TASK DETAILS: Emit the data below verbatim, stripping out any pictures.

MATERIAL PROVIDED:
=-=-=

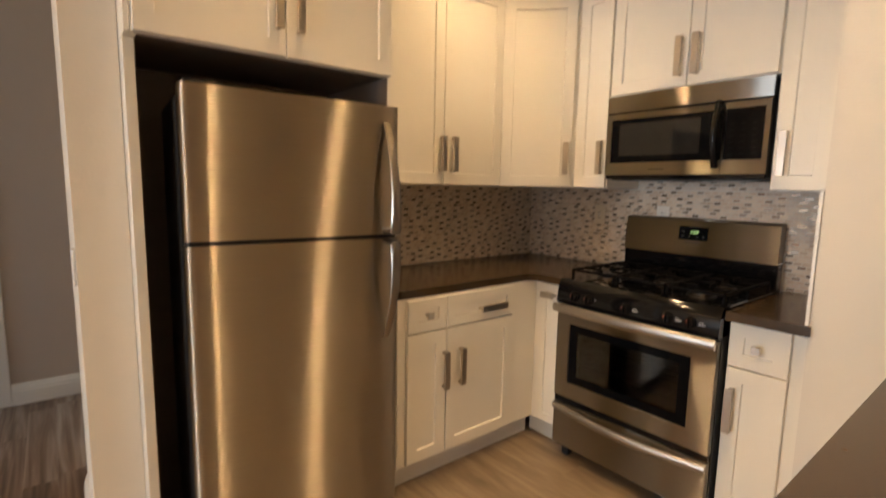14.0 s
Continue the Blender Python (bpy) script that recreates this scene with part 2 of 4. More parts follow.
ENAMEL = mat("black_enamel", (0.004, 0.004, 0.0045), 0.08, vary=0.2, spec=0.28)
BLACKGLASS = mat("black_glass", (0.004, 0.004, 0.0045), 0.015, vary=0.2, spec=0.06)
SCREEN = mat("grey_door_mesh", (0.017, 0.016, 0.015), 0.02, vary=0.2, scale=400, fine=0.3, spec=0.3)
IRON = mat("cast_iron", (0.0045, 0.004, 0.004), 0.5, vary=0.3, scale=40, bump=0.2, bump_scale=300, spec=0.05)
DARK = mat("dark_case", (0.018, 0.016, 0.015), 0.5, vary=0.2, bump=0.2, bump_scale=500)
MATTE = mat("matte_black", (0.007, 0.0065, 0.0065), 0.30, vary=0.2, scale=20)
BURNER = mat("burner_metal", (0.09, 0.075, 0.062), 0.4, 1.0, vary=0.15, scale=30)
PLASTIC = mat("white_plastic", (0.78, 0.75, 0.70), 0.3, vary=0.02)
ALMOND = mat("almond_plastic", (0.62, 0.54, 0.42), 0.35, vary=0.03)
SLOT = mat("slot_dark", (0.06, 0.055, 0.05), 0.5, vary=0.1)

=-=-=

WRITTEN RESPONSE:
14.0 s
Continue the Blender Python (bpy) script that recreates this scene with part 2 of 4. More parts follow.
ENAMEL = mat("black_enamel", (0.004, 0.004, 0.0045), 0.08, vary=0.2, spec=0.28)
BLACKGLASS = mat("black_glass", (0.004, 0.004, 0.0045), 0.015, vary=0.2, spec=0.06)
SCREEN = mat("grey_door_mesh", (0.017, 0.016, 0.015), 0.02, vary=0.2, scale=400, fine=0.3, spec=0.3)
IRON = mat("cast_iron", (0.0045, 0.004, 0.004), 0.5, vary=0.3, scale=40, bump=0.2, bump_scale=300, spec=0.05)
DARK = mat("dark_case", (0.018, 0.016, 0.015), 0.5, vary=0.2, bump=0.2, bump_scale=500)
MATTE = mat("matte_black", (0.007, 0.0065, 0.0065), 0.30, vary=0.2, scale=20)
BURNER = mat("burner_metal", (0.09, 0.075, 0.062), 0.4, 1.0, vary=0.15, scale=30)
PLASTIC = mat("white_plastic", (0.78, 0.75, 0.70), 0.3, vary=0.02)
ALMOND = mat("almond_plastic", (0.62, 0.54, 0.42), 0.35, vary=0.03)
SLOT = mat("slot_dark", (0.06, 0.055, 0.05), 0.5, vary=0.1)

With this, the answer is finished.